Outside, the weather is sunny, the grass a crisp green and the flowers in bloom. Amid the rhapsody of colour stands a violet and baby-pink van, one of the items being showcased by the Nasr factory.
But this is the site of serious business, as we are reminded at the business centre by Walid Mahmoud, representing the Egyptian International Trade Point, an arm of the Ministry of Trade and Supply. "We offer second-by-second information from all over the world on investment opportunities. At the fair we participate in finalising deals and offer country profiles and marketing studies. Also, we prepared CDs marketing Egyptian products."
Time to take a look around. As I walk into one hall, I almost get run over by a runaway tractor involved in finalising some stalls. Better choose a safer option, which lands me in Hall Two, where Egyptian companies display their products. The Eastern Tobacco company -- a personal favourite -- has a clay dummy of a man reading Al-Ahram and smoking a Cleopatra. My kind of place. I am told by company representative Ayman Galal, when he has a minute free from his mobile phone, that the company already exports cigarettes to all Arab countries, not to mention Germany, Bulgaria and Serbia.
"The fair is an opportunity to show off our new products, for example our Port Said menthol cigarettes, as well as the products that are only for export, like the Verona cigarillos." There are cigars sticking out of their metal tubes, a wide range of me'asel (shisha tobacco) as well as long, thin, amber cigarettes, wrapped in pink, orange, purple and aqua-green paper. "Those, however, are only for show and special order," he adds.
The next stall sports rather uninteresting aluminum sheets and the displays go on. Before I leave, my eye catches a big sign in red exclaiming: "NOW! Egyptian steel pipes at international markets." Good for us.
A few halls down the road is the Korean section, exhibiting kitchens, chemically-bleached hair plastered to hair clasps, kitchen utensils.
Further down is a productless stall, just posters of beautiful beaches and greenery. It is the Portuguese stand. "We participated in 1993, but did not find anything to stimulate us to come back," says Carlos Juliao languidly, adding however: "We now think the conditions are starting to become more favourable and our government has a new approach, which includes a scheme to promote Portuguese investment in Egypt." Although the business has not really started, he noted that "during this period we have been encouraged by the goodwill to solve whatever problems there are."

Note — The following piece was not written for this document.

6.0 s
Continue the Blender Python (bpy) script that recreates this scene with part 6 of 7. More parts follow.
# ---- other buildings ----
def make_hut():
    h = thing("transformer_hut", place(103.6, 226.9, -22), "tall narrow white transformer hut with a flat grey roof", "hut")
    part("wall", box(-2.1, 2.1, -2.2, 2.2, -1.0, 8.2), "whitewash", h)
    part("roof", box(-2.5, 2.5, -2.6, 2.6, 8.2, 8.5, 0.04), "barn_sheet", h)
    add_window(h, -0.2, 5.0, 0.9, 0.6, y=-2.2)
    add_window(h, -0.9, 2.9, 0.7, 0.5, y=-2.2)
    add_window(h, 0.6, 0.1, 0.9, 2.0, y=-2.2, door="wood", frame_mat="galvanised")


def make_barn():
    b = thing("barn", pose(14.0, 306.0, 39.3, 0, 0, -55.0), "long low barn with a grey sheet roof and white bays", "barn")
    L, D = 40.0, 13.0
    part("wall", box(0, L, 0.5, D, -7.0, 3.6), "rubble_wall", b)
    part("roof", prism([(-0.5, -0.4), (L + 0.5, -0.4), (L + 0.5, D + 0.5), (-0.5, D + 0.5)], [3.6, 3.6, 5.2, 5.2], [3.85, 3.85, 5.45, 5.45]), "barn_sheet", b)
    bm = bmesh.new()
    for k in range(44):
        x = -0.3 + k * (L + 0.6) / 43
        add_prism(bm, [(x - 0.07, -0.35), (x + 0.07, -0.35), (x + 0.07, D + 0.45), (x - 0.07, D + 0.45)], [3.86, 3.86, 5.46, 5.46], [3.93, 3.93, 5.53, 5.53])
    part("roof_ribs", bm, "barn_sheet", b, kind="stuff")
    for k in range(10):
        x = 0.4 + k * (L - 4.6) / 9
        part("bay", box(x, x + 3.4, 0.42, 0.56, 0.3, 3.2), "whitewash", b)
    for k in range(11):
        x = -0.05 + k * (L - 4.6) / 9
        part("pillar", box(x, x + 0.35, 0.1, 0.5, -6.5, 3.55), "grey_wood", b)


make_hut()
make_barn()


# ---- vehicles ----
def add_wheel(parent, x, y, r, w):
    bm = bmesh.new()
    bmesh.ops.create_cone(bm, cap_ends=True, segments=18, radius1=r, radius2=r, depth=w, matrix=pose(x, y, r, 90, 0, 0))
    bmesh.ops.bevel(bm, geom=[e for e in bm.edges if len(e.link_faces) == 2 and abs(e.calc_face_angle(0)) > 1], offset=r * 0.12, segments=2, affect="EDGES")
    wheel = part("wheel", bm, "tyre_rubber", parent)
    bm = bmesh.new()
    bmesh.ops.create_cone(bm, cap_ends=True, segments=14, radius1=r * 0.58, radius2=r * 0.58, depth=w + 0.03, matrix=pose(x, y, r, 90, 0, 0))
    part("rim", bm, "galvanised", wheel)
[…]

Everyone at the fair seems to confirm the impression that there is a "new face" to the world of business transactions in Egypt. "Everyone says that procedures to invest in Egypt are tedious. It is our business to take this opportunity to explain to them that this is no longer so; that the new economic policy of the government has been successful, that the face of management has changed and that we are a great success," Mahmoud said.